In 1940, King George VI had an interview with Winston Churchill towards the latter becoming the prime minister of the United Kingdom. The king asked, “Shall we talk daily at around 4:00 pm to get updated on the state of the war?”
Churchill famously declined, saying that this was the time he took his afternoon nap, to regain strength and think.
The UK was then in its darkest hour. The German troops conquered most of Europe. The British army in Europe has almost been wiped out. There were no allies, and Churchill was carrying the future and hope of the free world on his shoulders almost by himself.
How could a leader of a nation at war say “No” to his king? How could he take a daily nap and think in the face of a raging war?
Well, how could he not?
We are all often under a lot of stress. The daily avalanche of events, the heavy responsibility, having to make crucial decisions.
All that necessitates a time and a space to retreat, to zoom out, to review things with a wider perspective.
Failing to do that, you will continue with your routine activities, but without much overview of your decisions and delivering on your strategy.
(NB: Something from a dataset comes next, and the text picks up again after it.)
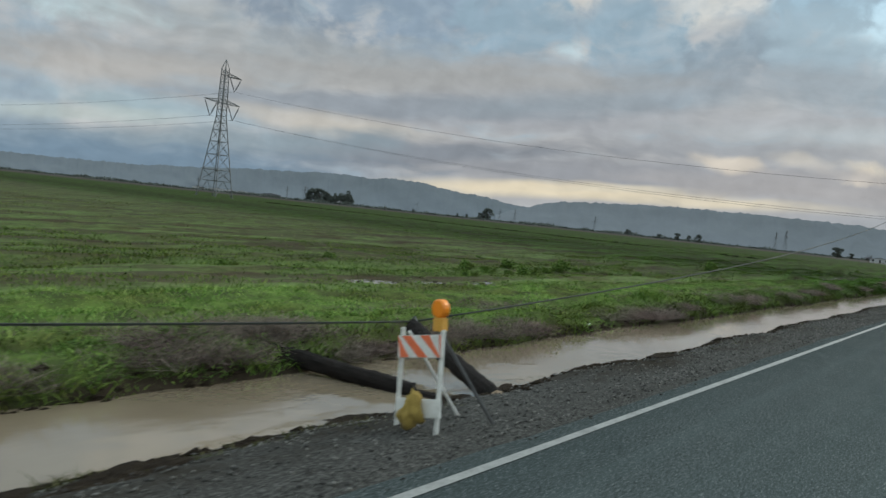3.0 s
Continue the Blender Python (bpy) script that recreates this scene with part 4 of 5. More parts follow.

The word “Strategy” comes from the Greek word – “Strata” which means “Plain”: a leader needs to stand on an elevated platform, so that they could see the entire plain – the whole battlefield.
In a similar way, in order to follow your strategy you need time and space that are “elevated” from the daily hustle and bustle. Only then can you can relax, think strategically and make major decisions.
Retreats can take many shapes. It could be a daily break like Churchill’s. It requires a quiet place with no interruption and with the conditions that allow the leader to contemplate.
It could be done over a weekend when you take a longer time off to review and work out the current situation, the trends and the changes you need to make.
Make it your part of your routine to take time-outs that allow you to pause, review, rethink, recreate. You can do it daily or weekly. At the current speed of changes and events once a year is a must, but not enough.